== Data lines ==

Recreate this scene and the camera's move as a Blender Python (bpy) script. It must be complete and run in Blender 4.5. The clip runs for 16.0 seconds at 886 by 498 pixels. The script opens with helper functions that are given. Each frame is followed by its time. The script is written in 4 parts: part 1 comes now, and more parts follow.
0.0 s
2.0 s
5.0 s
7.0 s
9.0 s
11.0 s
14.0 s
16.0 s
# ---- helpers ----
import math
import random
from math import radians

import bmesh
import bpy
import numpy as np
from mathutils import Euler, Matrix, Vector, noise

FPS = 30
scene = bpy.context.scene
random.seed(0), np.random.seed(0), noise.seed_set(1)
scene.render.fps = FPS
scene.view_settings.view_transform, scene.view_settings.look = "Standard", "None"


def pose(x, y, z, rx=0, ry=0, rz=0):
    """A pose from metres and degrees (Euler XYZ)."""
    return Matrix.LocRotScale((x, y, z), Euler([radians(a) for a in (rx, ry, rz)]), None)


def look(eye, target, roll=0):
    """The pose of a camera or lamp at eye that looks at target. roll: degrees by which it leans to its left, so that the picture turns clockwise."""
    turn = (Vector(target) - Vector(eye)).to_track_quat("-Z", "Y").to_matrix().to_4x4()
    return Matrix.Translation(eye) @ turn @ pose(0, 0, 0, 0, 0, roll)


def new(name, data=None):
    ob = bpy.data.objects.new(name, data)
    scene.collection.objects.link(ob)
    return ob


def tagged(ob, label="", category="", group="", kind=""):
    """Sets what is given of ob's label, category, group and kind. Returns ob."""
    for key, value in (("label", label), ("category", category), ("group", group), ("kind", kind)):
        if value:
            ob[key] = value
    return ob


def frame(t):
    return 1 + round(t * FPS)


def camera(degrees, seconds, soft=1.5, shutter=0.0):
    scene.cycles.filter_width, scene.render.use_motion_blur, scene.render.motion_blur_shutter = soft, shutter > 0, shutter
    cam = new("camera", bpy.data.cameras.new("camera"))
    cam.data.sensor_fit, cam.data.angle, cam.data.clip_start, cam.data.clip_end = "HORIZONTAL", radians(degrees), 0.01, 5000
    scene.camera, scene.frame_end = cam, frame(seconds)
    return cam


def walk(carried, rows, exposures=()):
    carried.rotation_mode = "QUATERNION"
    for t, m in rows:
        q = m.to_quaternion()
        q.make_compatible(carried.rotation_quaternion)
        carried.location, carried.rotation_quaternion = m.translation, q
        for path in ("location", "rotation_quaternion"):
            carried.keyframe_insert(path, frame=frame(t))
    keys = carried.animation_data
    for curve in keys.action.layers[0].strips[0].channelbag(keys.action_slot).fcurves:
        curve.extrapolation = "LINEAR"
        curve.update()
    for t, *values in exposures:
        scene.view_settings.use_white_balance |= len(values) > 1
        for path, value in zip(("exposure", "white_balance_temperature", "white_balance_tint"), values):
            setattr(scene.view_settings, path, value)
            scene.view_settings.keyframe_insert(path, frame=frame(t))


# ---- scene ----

===

▸ **The exercise**
Write the data out again in full and exactly.

▸ **In response**
Recreate this scene and the camera's move as a Blender Python (bpy) script. It must be complete and run in Blender 4.5. The clip runs for 16.0 seconds at 886 by 498 pixels. The script opens with helper functions that are given. Each frame is followed by its time. The script is written in 4 parts: part 1 comes now, and more parts follow.
0.0 s
2.0 s
5.0 s
7.0 s
9.0 s
11.0 s
14.0 s
16.0 s
# ---- helpers ----
import math
import random
from math import radians

import bmesh
import bpy
import numpy as np
from mathutils import Euler, Matrix, Vector, noise

FPS = 30
scene = bpy.context.scene
random.seed(0), np.random.seed(0), noise.seed_set(1)
scene.render.fps = FPS
scene.view_settings.view_transform, scene.view_settings.look = "Standard", "None"


def pose(x, y, z, rx=0, ry=0, rz=0):
    """A pose from metres and degrees (Euler XYZ)."""
    return Matrix.LocRotScale((x, y, z), Euler([radians(a) for a in (rx, ry, rz)]), None)


def look(eye, target, roll=0):
    """The pose of a camera or lamp at eye that looks at target. roll: degrees by which it leans to its left, so that the picture turns clockwise."""
    turn = (Vector(target) - Vector(eye)).to_track_quat("-Z", "Y").to_matrix().to_4x4()
    return Matrix.Translation(eye) @ turn @ pose(0, 0, 0, 0, 0, roll)


def new(name, data=None):
    ob = bpy.data.objects.new(name, data)
    scene.collection.objects.link(ob)
    return ob


def tagged(ob, label="", category="", group="", kind=""):
    """Sets what is given of ob's label, category, group and kind. Returns ob."""
    for key, value in (("label", label), ("category", category), ("group", group), ("kind", kind)):
        if value:
            ob[key] = value
    return ob


def frame(t):
    return 1 + round(t * FPS)


def camera(degrees, seconds, soft=1.5, shutter=0.0):
    scene.cycles.filter_width, scene.render.use_motion_blur, scene.render.motion_blur_shutter = soft, shutter > 0, shutter
    cam = new("camera", bpy.data.cameras.new("camera"))
    cam.data.sensor_fit, cam.data.angle, cam.data.clip_start, cam.data.clip_end = "HORIZONTAL", radians(degrees), 0.01, 5000
    scene.camera, scene.frame_end = cam, frame(seconds)
    return cam


def walk(carried, rows, exposures=()):
    carried.rotation_mode = "QUATERNION"
    for t, m in rows:
        q = m.to_quaternion()
        q.make_compatible(carried.rotation_quaternion)
        carried.location, carried.rotation_quaternion = m.translation, q
        for path in ("location", "rotation_quaternion"):
            carried.keyframe_insert(path, frame=frame(t))
    keys = carried.animation_data
    for curve in keys.action.layers[0].strips[0].channelbag(keys.action_slot).fcurves:
        curve.extrapolation = "LINEAR"
        curve.update()
    for t, *values in exposures:
        scene.view_settings.use_white_balance |= len(values) > 1
        for path, value in zip(("exposure", "white_balance_temperature", "white_balance_tint"), values):
            setattr(scene.view_settings, path, value)
            scene.view_settings.keyframe_insert(path, frame=frame(t))


# ---- scene ----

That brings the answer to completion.